Exercise description: What is wanted is an exact restatement of the lines from the one with "Continue the Blender" through the one with "(ln * slim).ravel(), droop)", both included, and of no other lines.

Provided material:
-*-*-
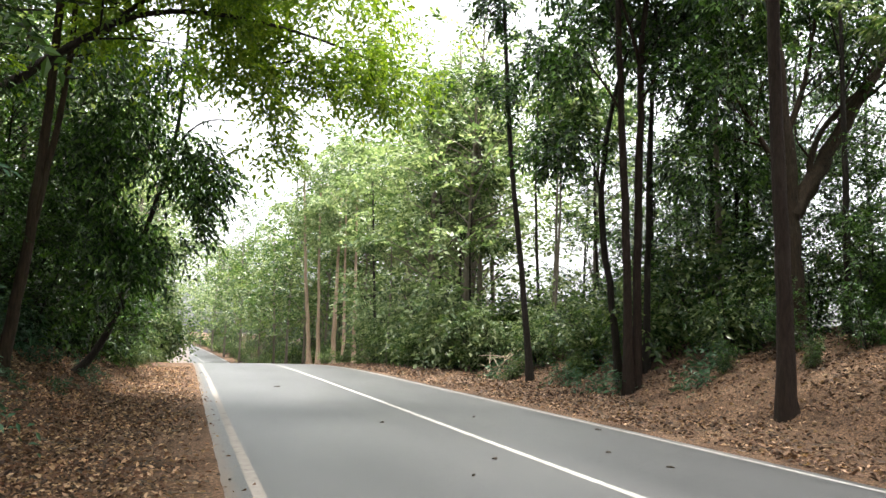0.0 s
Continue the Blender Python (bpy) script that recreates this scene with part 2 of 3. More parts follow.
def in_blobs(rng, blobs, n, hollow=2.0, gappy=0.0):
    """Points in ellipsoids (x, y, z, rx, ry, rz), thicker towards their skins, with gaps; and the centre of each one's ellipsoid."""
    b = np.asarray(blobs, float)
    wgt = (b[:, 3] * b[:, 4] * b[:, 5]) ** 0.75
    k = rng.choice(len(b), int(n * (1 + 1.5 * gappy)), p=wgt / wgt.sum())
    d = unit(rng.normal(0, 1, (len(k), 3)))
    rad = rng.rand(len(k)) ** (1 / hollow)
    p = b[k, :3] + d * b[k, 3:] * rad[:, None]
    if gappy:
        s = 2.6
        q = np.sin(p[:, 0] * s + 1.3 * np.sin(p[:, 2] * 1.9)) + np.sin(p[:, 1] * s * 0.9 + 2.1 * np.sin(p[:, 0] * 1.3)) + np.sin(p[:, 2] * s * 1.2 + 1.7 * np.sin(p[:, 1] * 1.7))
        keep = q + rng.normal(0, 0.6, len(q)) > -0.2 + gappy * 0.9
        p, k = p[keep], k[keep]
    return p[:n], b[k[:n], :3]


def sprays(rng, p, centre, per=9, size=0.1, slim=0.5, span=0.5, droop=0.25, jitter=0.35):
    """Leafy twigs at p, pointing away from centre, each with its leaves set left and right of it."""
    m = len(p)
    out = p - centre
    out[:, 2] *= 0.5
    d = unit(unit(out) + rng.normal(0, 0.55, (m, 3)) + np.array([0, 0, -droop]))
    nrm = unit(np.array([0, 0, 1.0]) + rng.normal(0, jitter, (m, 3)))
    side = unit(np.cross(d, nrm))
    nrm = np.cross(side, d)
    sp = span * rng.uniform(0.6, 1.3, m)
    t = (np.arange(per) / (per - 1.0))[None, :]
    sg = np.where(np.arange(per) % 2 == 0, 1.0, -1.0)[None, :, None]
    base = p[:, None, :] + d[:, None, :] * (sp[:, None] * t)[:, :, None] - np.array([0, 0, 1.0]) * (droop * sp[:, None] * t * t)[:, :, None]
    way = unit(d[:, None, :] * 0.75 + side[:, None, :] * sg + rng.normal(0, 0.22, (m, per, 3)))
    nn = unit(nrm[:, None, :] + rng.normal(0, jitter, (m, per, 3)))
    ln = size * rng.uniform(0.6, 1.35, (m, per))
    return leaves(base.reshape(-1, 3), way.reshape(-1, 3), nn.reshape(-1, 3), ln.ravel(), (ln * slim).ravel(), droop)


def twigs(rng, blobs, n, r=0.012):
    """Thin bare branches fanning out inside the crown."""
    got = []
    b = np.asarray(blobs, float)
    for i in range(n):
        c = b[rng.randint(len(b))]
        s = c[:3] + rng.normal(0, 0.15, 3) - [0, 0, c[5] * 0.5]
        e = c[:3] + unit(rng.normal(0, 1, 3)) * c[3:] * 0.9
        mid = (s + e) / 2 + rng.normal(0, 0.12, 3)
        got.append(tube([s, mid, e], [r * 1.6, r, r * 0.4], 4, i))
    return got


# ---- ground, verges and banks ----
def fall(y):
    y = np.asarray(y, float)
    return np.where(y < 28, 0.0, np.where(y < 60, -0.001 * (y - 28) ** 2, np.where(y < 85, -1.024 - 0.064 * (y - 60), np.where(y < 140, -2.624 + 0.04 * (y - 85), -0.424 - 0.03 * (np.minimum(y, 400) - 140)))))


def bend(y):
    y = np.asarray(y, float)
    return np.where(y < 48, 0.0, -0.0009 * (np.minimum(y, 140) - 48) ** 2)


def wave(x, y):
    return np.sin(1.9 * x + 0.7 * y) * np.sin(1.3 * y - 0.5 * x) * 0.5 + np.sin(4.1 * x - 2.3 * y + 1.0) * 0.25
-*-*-
Written response:
Continue the Blender Python (bpy) script that recreates this scene with part 2 of 3. More parts follow.
def in_blobs(rng, blobs, n, hollow=2.0, gappy=0.0):
    """Points in ellipsoids (x, y, z, rx, ry, rz), thicker towards their skins, with gaps; and the centre of each one's ellipsoid."""
    b = np.asarray(blobs, float)
    wgt = (b[:, 3] * b[:, 4] * b[:, 5]) ** 0.75
    k = rng.choice(len(b), int(n * (1 + 1.5 * gappy)), p=wgt / wgt.sum())
    d = unit(rng.normal(0, 1, (len(k), 3)))
    rad = rng.rand(len(k)) ** (1 / hollow)
    p = b[k, :3] + d * b[k, 3:] * rad[:, None]
    if gappy:
        s = 2.6
        q = np.sin(p[:, 0] * s + 1.3 * np.sin(p[:, 2] * 1.9)) + np.sin(p[:, 1] * s * 0.9 + 2.1 * np.sin(p[:, 0] * 1.3)) + np.sin(p[:, 2] * s * 1.2 + 1.7 * np.sin(p[:, 1] * 1.7))
        keep = q + rng.normal(0, 0.6, len(q)) > -0.2 + gappy * 0.9
        p, k = p[keep], k[keep]
    return p[:n], b[k[:n], :3]


def sprays(rng, p, centre, per=9, size=0.1, slim=0.5, span=0.5, droop=0.25, jitter=0.35):
    """Leafy twigs at p, pointing away from centre, each with its leaves set left and right of it."""
    m = len(p)
    out = p - centre
    out[:, 2] *= 0.5
    d = unit(unit(out) + rng.normal(0, 0.55, (m, 3)) + np.array([0, 0, -droop]))
    nrm = unit(np.array([0, 0, 1.0]) + rng.normal(0, jitter, (m, 3)))
    side = unit(np.cross(d, nrm))
    nrm = np.cross(side, d)
    sp = span * rng.uniform(0.6, 1.3, m)
    t = (np.arange(per) / (per - 1.0))[None, :]
    sg = np.where(np.arange(per) % 2 == 0, 1.0, -1.0)[None, :, None]
    base = p[:, None, :] + d[:, None, :] * (sp[:, None] * t)[:, :, None] - np.array([0, 0, 1.0]) * (droop * sp[:, None] * t * t)[:, :, None]
    way = unit(d[:, None, :] * 0.75 + side[:, None, :] * sg + rng.normal(0, 0.22, (m, per, 3)))
    nn = unit(nrm[:, None, :] + rng.normal(0, jitter, (m, per, 3)))
    ln = size * rng.uniform(0.6, 1.35, (m, per))
    return leaves(base.reshape(-1, 3), way.reshape(-1, 3), nn.reshape(-1, 3), ln.ravel(), (ln * slim).ravel(), droop)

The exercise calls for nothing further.